O ministério reforça que "esses valores compõem apenas a parte direta dos recursos públicos federais destinados", explicando que "a tabela do SUS serve apenas como parâmetro, e não constitui a principal nem a única forma de financiamento do sistema". Com isso, a pasta federal diz que "os valores da tabela seriam referenciais mínimos (piso), podendo os gestores estaduais e municipais complementarem os valores segundo suas prioridades locais ou regionais".
Estado não tem previsão orçamentária
Questionada sobre a resposta do Ministério da Saúde, a Secretaria Estadual da Saúde (SES-RS) afirmou que têm procurado fornecedores com custo de produção menos para itens da tabela OPMEs.
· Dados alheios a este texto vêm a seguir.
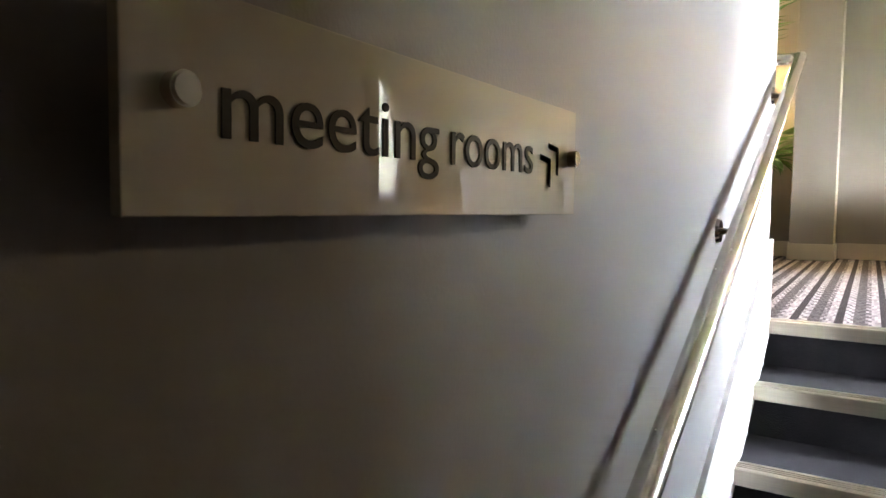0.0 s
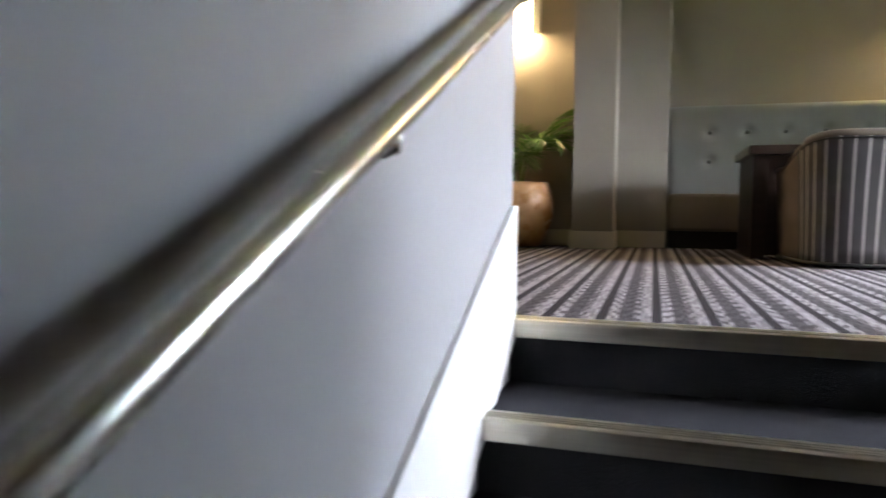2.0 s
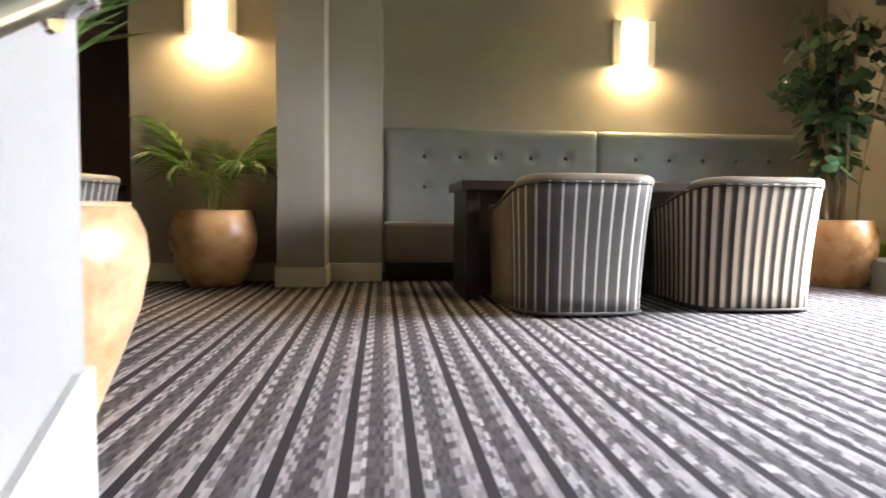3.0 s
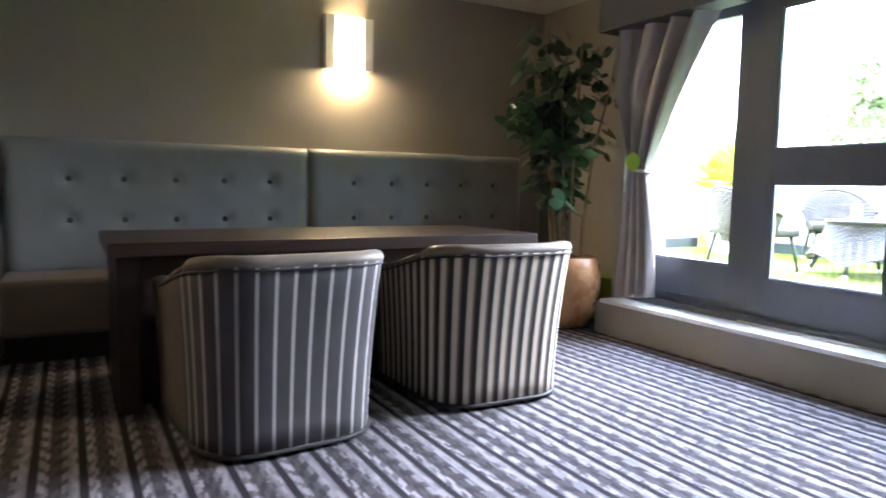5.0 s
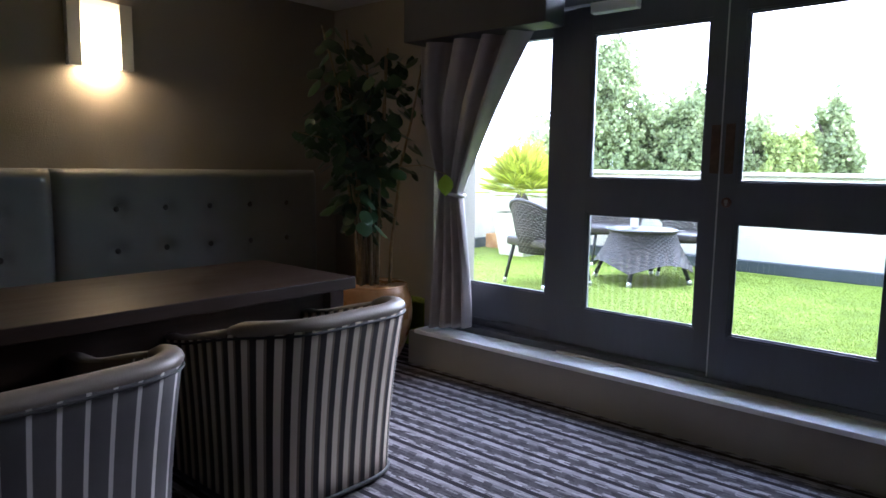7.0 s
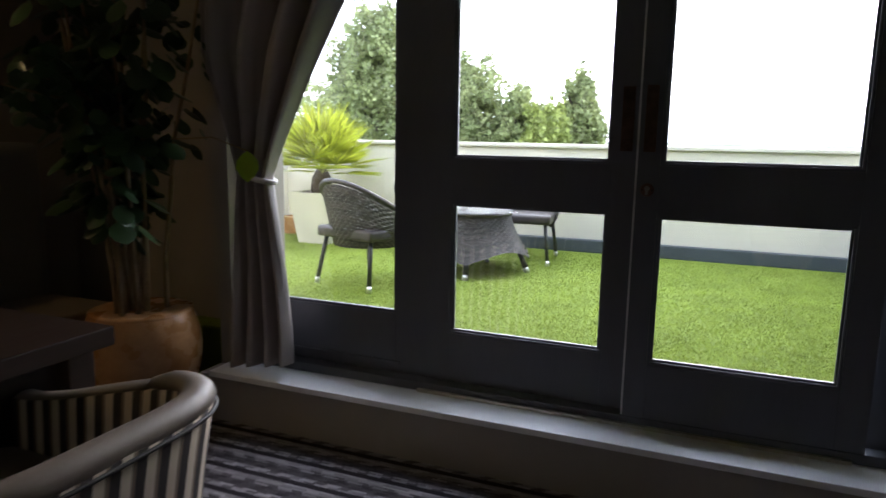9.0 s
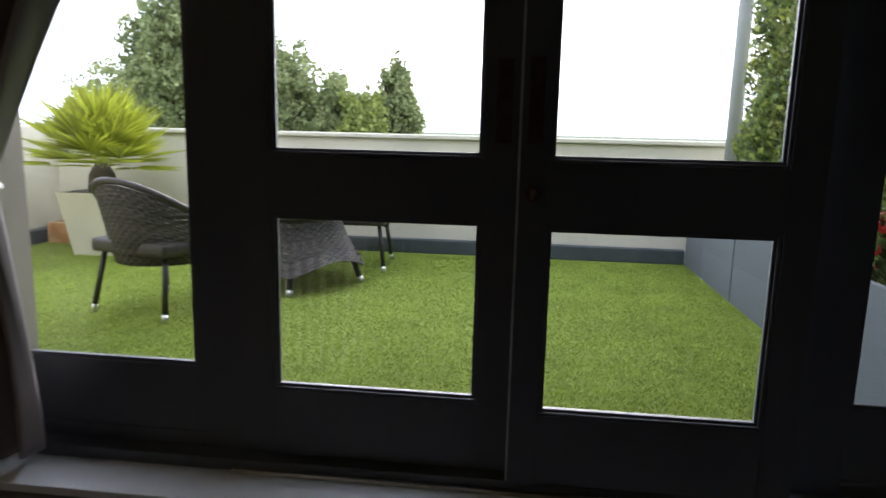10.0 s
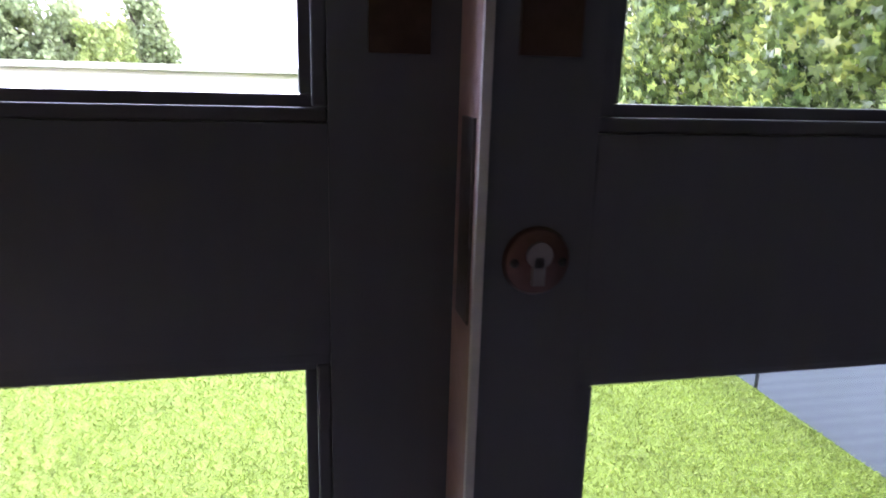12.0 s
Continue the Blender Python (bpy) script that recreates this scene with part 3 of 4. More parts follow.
# ---- wall lamps ----
def sconce(x, y, z):
    e = group_at("wall_lamp", pose(x, y, z), "lit wall lamp with curved glass between white side plates", "wall lamp", "wall lamps")
    part("backplate", box(-0.16, 0.16, -0.012, 0.0, -0.17, 0.17, 0.003), LAMPW, e)
    for a, b in ((-0.175, -0.105), (0.105, 0.175)):
        part("side_plate", box(a, b, -0.062, -0.013, -0.18, 0.18, 0.003), LAMPW, e, "frosted white side plate")
    arc = [(-0.103 + 0.206 * k / 12, -0.055 - 0.03 * math.sin(math.pi * k / 12)) for k in range(13)]
    bm = prism(arc + [(u, v + 0.004) for u, v in arc[::-1]], "z", -0.175, 0.178)
    part("shade", bm, SHADE, e, "glowing curved glass shade", True)
    bm = bmesh.new()
    bmesh.ops.create_uvsphere(bm, u_segments=16, v_segments=10, radius=0.035, matrix=Matrix.Translation((0, -0.045, -0.15)))
    part("bulb", bm, BULB, e, "", True)
    return e


sconce(2.493, 4.489, 1.898)
sconce(-0.745, 3.859, 1.90)


# ---- bench seating ----
def bench(x0, x1):
    e = group_at("bench_seat", pose(x0, 3.83, 0), "grey buttoned faux leather wall bench with taupe seat", "bench", "wall benches")
    w = x1 - x0
    part("plinth", box(0.01, w - 0.002, 0.05, 0.65, 0, 0.135, 0), BLACK, e, "black recessed plinth")
    part("seat", box(0, w - 0.003, 0.0, 0.46, 0.135, 0.425, 0.03), BENCHS, e, "taupe faux leather seat", True)
    bm = bmesh.new()
    nx, nz = int(w / 0.03), 26
    rows, xs = (0.70, 0.937), [0.32 + 0.284 * k for k in range(int((w - 0.4) / 0.284) + 1)]
    grid = []
    for j in range(nz + 1):
        z = 0.425 + (1.16 - 0.425) * j / nz
        rowv = []
        for i in range(nx + 1):
            x = (w - 0.004) * i / nx
            y = 0.455
            for bz in rows:
                for bx in xs:
                    y += 0.034 * math.exp(-(((x - bx) / 0.035) ** 2 + ((z - bz) / 0.035) ** 2))
            edge = min(i, nx - i) / nx * w
            top = 1.16 - z
            y += 0.03 * math.exp(-edge / 0.02) + 0.03 * math.exp(-top / 0.018)
            rowv.append(bm.verts.new((x, y, z)))
        grid.append(rowv)
    for j in range(nz):
        for i in range(nx):
            bm.faces.new((grid[j][i], grid[j][i + 1], grid[j + 1][i + 1], grid[j + 1][i]))
    back = [[bm.verts.new((x, 0.655, z)) for x in (0, w - 0.004)] for z in (0.425, 1.16)]
    bm.faces.new((*[grid[nz][i] for i in range(nx + 1)], back[1][1], back[1][0]))
    bm.faces.new((*[grid[j][0] for j in range(nz + 1)], back[1][0], back[0][0]))
    bm.faces.new((*[grid[j][nx] for j in range(nz + 1)], back[1][1], back[0][1]))
    bm.faces.new((back[0][0], back[0][1], back[1][1], back[1][0]))
    bk = part("backrest", bm, BENCHM, e, "grey buttoned backrest", True)
    for bz in rows:
        for bx in xs:
            bm = bmesh.new()
            bmesh.ops.create_uvsphere(bm, u_segments=10, v_segments=6, radius=0.018, matrix=Matrix.Translation((bx, 0.478, bz)) @ Matrix.Diagonal((1, 0.5, 1, 1)))
            part("button", bm, BUTTON, bk, "", True)
    return e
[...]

Visando, futuramente, "a abertura de um processo de compra em maior quantidade e a um preço menor". Porém, a pasta explica, em nota, "que não há previsão orçamentária do Estado para OPMES" atualmente.
Na Capital, SMS ajuda com parte do valor
Em relação à Capital, a Secretaria Municipal de Saúde disse, em nota, que "preocupada em reduzir a fila de espera e com o possível agravamento do quadro de pacientes que aguardam atendimentos e procedimentos, está repassando recursos próprios para completar o valor da tabela SUS para órteses, próteses e materiais especiais da área cardíaca".
Conforme a SMS, "os valores são repassados para três prestadores de serviços, que já possuem contrato direto com o município, mediante a execução do serviço".
E informou que foram destinados recentemente R$ 600 mil para cobrir a diferença do valor repassado pelo Ministério da Saúde e o cobrado pelos fornecedores dos equipamentos. Neste caso, os valores são destinados para pacientes que moram na Capital.